I'm going to Paris Masters in 2 weeks. On the smaller court you can literally sit behind the umpire (for free). Last year I saw Isner vs Kachanov on this one, among others.
What about a few SD cards worth of videos from the side at net height? How much do you offer me for that invaluable and rare scientific data ?
 

Dragy

Hall of Fame
I'm going to Paris Masters in 2 weeks. On the smaller court you can literally sit behind the umpire (for free). Last year I saw Isner vs Kachanov on this one, among others.
What about a few SD cards worth of videos from the side at net height? How much do you offer me for that invaluable and rare scientific data ?
Please contact @J011yroger to coordinate with tt science folks.
 

5263

G.O.A.T.
Forehands for the flattest hitters average 2 feet and the loopiest hitters 2 1/2 feet.

How is that a lot of variation?

The average internet idiot thinks Federer hits 6" over the net and Nadal 6'

J
I don't think averages tell us very much. Some Fhs have an intended shape that gives more clearance and some tend to be inside that 1 ft range. These 2 different shots are different in so many ways but all go into the avg.

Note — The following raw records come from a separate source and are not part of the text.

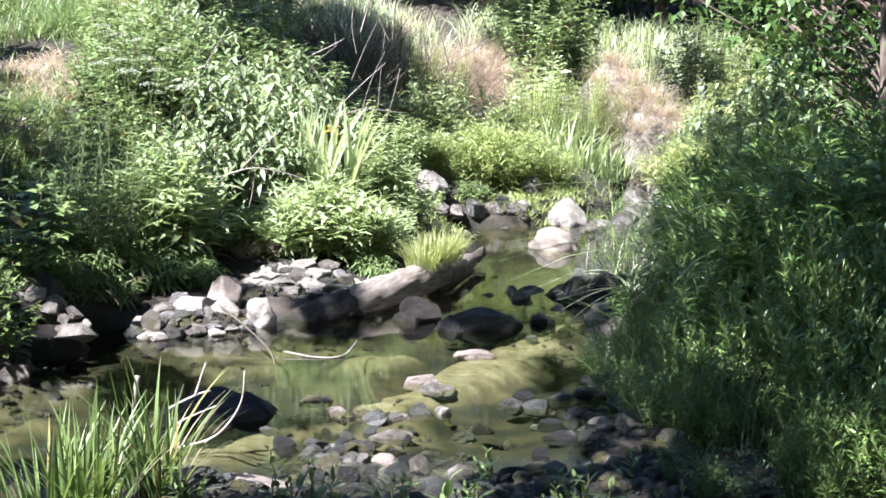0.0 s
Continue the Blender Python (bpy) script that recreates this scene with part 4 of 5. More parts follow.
    # bleached branches that lean through the far bank's shrubs
    bank = [((0.16, 13.4, 1.15), (0.45, 13.45, 1.21), (0.8, 13.5, 1.17)), ((0.12, 13.4, 1.16), (0.36, 13.45, 1.4), (0.62, 13.5, 1.63)), ((-0.05, 13.6, 1.7), (0.12, 13.6, 1.78), (0.25, 13.6, 1.85)),
            ((-0.62, 11.5, 0.82), (-0.45, 11.5, 1.0), (-0.28, 11.55, 1.15)), ((-0.8, 11.45, 0.78), (-0.5, 11.45, 0.86), (-0.2, 11.5, 0.8), (0.0, 11.5, 0.72)), ((-0.55, 11.6, 0.5), (-0.5, 11.55, 0.75), (-0.52, 11.5, 0.98)),
            ((-1.25, 12.2, 0.8), (-1.15, 12.2, 1.2), (-0.9, 12.25, 1.65), (-0.72, 12.3, 1.95)), ((-1.35, 12.3, 1.25), (-1.15, 12.3, 1.05), (-1.05, 12.3, 1.3)), ((0.4, 13.8, 1.9), (0.5, 13.8, 2.2), (0.62, 13.85, 2.4))]
    rb = np.random.default_rng(71)
    for _ in range(16):
        x, y, z = rb.uniform(-0.2, 1.3), rb.uniform(13.6, 15.0), rb.uniform(1.0, 2.0)
        dx, dz, ln = rb.normal(0, 0.7), rb.uniform(0.2, 1.0), rb.uniform(0.3, 0.8)
        k = ln / math.hypot(dx, dz)
        bank.append(((x, y, z), (x + 0.5 * k * dx + rb.normal(0, 0.03), y, z + 0.55 * k * dz), (x + k * dx, y + rb.normal(0, 0.1), z + k * dz)))
    for i, line in enumerate(bank):
        stick("branch", line, 0.009 if i < 9 else 0.006, 0.004, DRIFT if i < 9 else DRIFT_GREY, "bleached bare branch leaning through bank shrubs", "branch", 30 + i, 6)


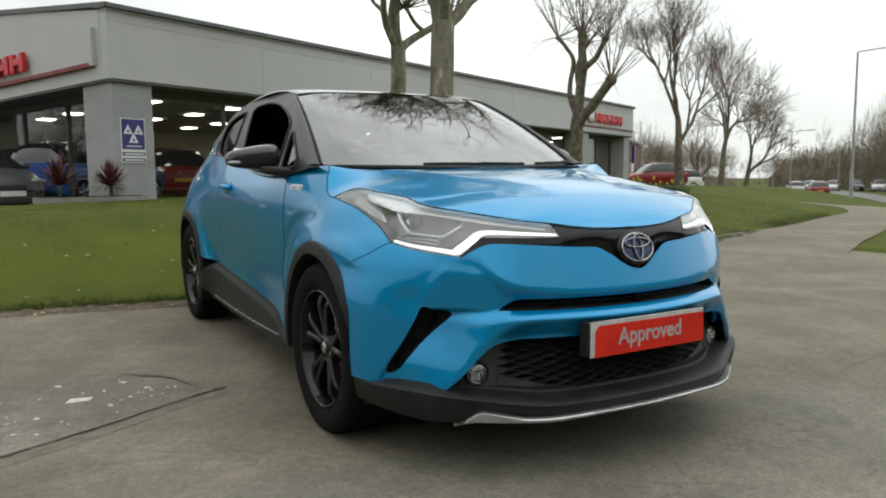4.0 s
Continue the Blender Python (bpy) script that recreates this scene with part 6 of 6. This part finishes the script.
def far_tree(x, y, h):
    z = land(x, y)
    base = Vector((x, y, z - 0.5))
    if rnd.random() < 0.3:
        sliver(base, base + Vector((rnd.uniform(-0.8, 0.8), 0, h * 0.75)), 0.08)
    for _ in range(460):
        a, e, k = rnd.uniform(0, math.tau), rnd.uniform(-1, 1), rnd.random() ** 0.5
        u = Vector((math.cos(a) * math.sqrt(1 - e * e) * 0.24, math.sin(a) * math.sqrt(1 - e * e) * 0.24, 0.40 * e))
        p = base + Vector((0, 0, h * 0.58)) + u * h * k
        q = p + (u * 0.55 + Vector((rnd.gauss(0, 0.06), rnd.gauss(0, 0.06), rnd.gauss(0.05, 0.06)))) * h * 0.55
        sliver(p, q, rnd.uniform(0.010, 0.026))


for _ in range(330):
    t = rnd.random()
    x, y = 98 + 62 * t + rnd.gauss(0, 5), 38 + 74 * t + rnd.gauss(0, 5)
    far_tree(x, y, rnd.uniform(14.5, 18.5) - 9.0 * min(t * 2.0, 1))
for _ in range(130):
    t = rnd.random()
    x, y = 52 + 92 * t + rnd.gauss(0, 5), 66 + 58 * t + rnd.gauss(0, 6)
    far_tree(x, y, rnd.uniform(7.5, 10.5))
for _ in range(70):
    x, y = rnd.uniform(-75, -30), rnd.uniform(56, 70)
    if x < -44:
        far_tree(x, y, rnd.uniform(4.0, 6.5))
for _ in range(26):
    far_tree(rnd.uniform(-50, -10), rnd.uniform(98, 112), rnd.uniform(5.0, 7.5))
me = bpy.data.meshes.new("far_woods")
me.from_pydata(verts, [], faces)
me.materials.append(M_FARTWIG)
tagged(new("far_woods", me), "brown leafless woods beyond the road", "woods", kind="stuff")


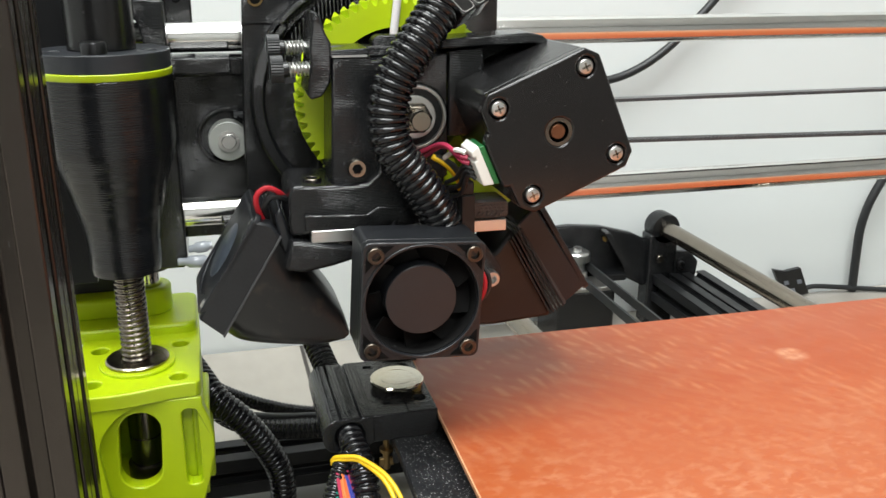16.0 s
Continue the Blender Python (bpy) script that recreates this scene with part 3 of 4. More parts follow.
part("bearing_shield", prism(circle(-5.6, 207.5, 9.9, 40), 37.4, 40, "xz"), MOULD, race)
part("inner_race", prism(circle(-5.6, 207.5, 7.4, 36), 36.4, 40, "xz"), STEEL, race, bevel=0.3)
part("drive_nut", turned([(5.6, 0), (5.6, 4.2), (4.8, 5.2)], (0, -1, 0), (-5.8, 37, 207.6), 6), DULLSTEEL, extruder, bevel=0.3)
part("drive_bolt", turned([(3.6, 0), (3.6, 4.6), (3.1, 5.2)], (0, -1, 0), (-5.8, 31.2, 207.8), 28), DULLSTEEL, extruder)
socket_screw("cap_screw", (-26.3, 37.1, 191.1), (0, -1, 0), 3.2, 3.0, DULLSTEEL, extruder)
latch = [(-38.6, 243), (-36.8, 241.5), (-35.2, 236), (-33.4, 232.6), (-33.6, 226), (-34.2, 220), (-37, 215.6), (-40.8, 214.6), (-41.8, 217), (-40.6, 224), (-40.4, 232), (-39.6, 238)]
part("idler_latch", prism(latch, 36.2, 58, "xz"), PRINT, extruder, "black latch arm with a worn tip", bevel=0.7)
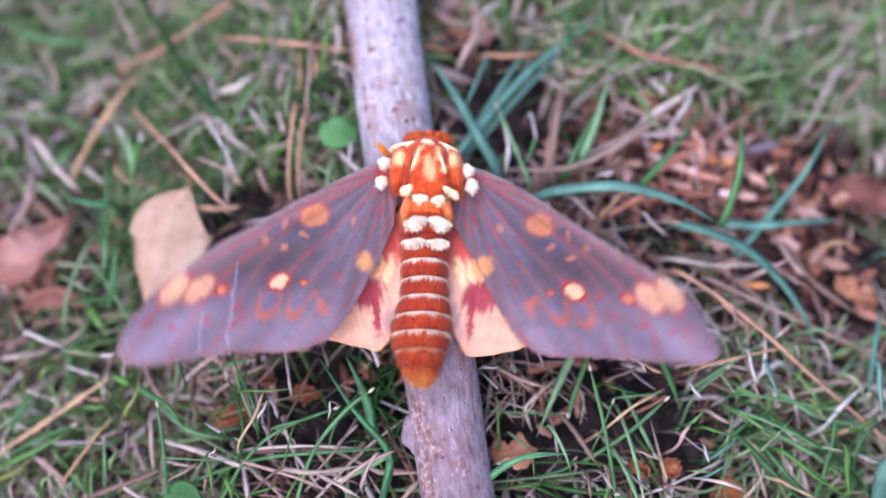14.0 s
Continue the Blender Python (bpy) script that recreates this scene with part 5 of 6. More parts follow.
loose_stem(0.48, MAT_LILAC, (-23.0, -15.4, 10.5), (-21.6, -18.5, 13.1), (-21.1, -20.5, 11.9))
loose_stem(0.90, MAT_WHITE, (-13.9, -15.0, 8.5), (-12.6, -18.1, 11.1), (-12.1, -20.2, 9.9))
loose_stem(0.65, MAT_LILAC, (-16.4, -15.0, 8.5), (-14.4, -17.6, 11.1), (-13.1, -19.1, 9.9))
loose_stem(0.64, MAT_ROSE, (-14.5, -41.2, 10.5), (-12.8, -37.5, 13.1), (-11.3, -35.5, 11.9))
loose_stem(0.73, MAT_ROSE, (-17.7, -40.2, 9.5), (-13.4, -37.4, 12.1), (-8.3, -35.2, 10.9))
loose_stem(0.56, MAT_DRY, (-22.6, -39.3, 10.5), (-18.2, -41.3, 13.1), (-14.3, -43.5, 11.9))
loose_stem(0.82, MAT_DRY, (-29.1, -38.4, 8.4), (-22.5, -39.1, 11.1), (-14.7, -37.9, 9.9))
loose_stem(0.48, MAT_WHITE, (7.1, -21.3, 10.5), (8.8, -23.4, 13.1), (10.3, -24.6, 11.9))
loose_stem(0.48, MAT_WHITE, (7.1, -20.4, 11.5), (8.8, -20.9, 14.1), (10.4, -20.5, 12.9))
loose_stem(0.40, MAT_LILAC, (8.9, -17.1, 10.5), (10.1, -21.4, 13.1), (11.2, -24.6, 11.9))
loose_stem(0.40, MAT_LILAC, (12.8, -18.6, 10.5), (13.1, -20.7, 13.1), (13.5, -21.8, 11.9))
loose_stem(0.40, MAT_LILAC, (17.1, -15.4, 10.5), (17.8, -18.5, 13.1), (18.6, -20.5, 11.9))
loose_stem(0.32, MAT_LILAC, (15.1, -15.6, 10.5), (15.6, -19.2, 13.1), (16.2, -21.8, 11.9))
loose_stem(0.56, MAT_ROSE, (9.1, -20.1, 10.5), (14.0, -22.8, 13.1), (19.2, -24.4, 11.9))
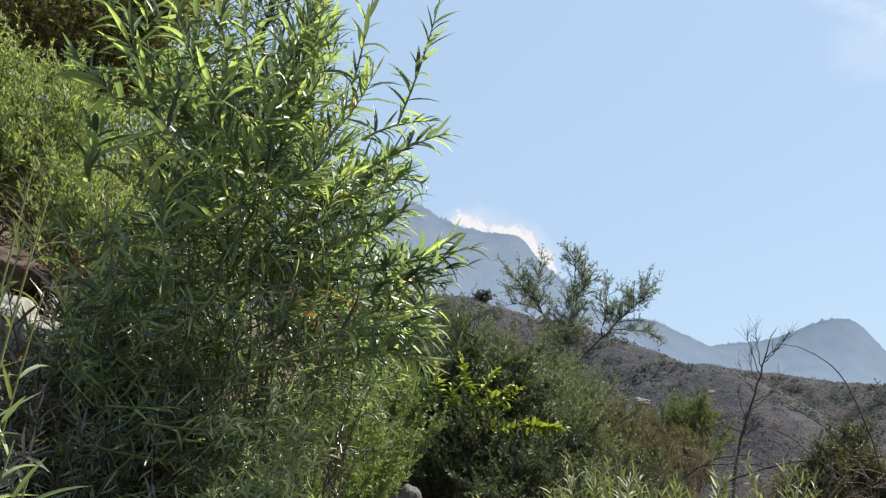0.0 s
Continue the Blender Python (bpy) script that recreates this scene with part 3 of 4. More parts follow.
CLEAR += [
    (-0.235, 1.80, 1.993, -0.108, 1.80, 2.005, 0.018, 1.78, 2.010), (-0.208, 1.78, 1.945, -0.096, 1.78, 1.956, 0.011, 1.76, 1.945),
    (-0.225, 1.82, 1.890, -0.110, 1.82, 1.902, -0.011, 1.80, 1.896), (-0.240, 1.76, 1.847, -0.119, 1.76, 1.855, -0.015, 1.74, 1.845),
    (-0.282, 1.79, 1.809, -0.158, 1.79, 1.808, -0.058, 1.77, 1.778), (-0.269, 1.84, 2.110, -0.178, 1.84, 2.128, -0.084, 1.82, 2.130), (-0.191, 1.86, 2.326, -0.111, 1.86, 2.361, -0.023, 1.84, 2.363),
    (-0.15, 1.80, 1.995, -0.06, 1.80, 2.02, 0.03, 1.79, 2.06), (-0.16, 1.77, 1.95, -0.05, 1.77, 1.975, 0.055, 1.76, 1.985)]
CLEAR += [
    (-0.548, 1.68, 2.197, -0.651, 1.68, 2.399, -0.706, 1.66, 2.577),
    (-0.473, 1.7, 2.335, -0.569, 1.7, 2.483, -0.61, 1.68, 2.651),
    (-0.396, 1.72, 2.369, -0.439, 1.72, 2.497, -0.458, 1.7, 2.63)]
tall_willow()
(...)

For your serve question, I think it'd be interesting to see what the highest clearance observed 1st serves are for different players as well as the highest kickers and slices. We know what the lowest is already.
 

EP1998

Semi-Pro
I'm going to Paris Masters in 2 weeks. On the smaller court you can literally sit behind the umpire (for free). Last year I saw Isner vs Kachanov on this one, among others.
What about a few SD cards worth of videos from the side at net height? How much do you offer me for that invaluable and rare scientific data ?
Court 1! I prefer it to stadium for sure. You can see everything in that section right behind the court.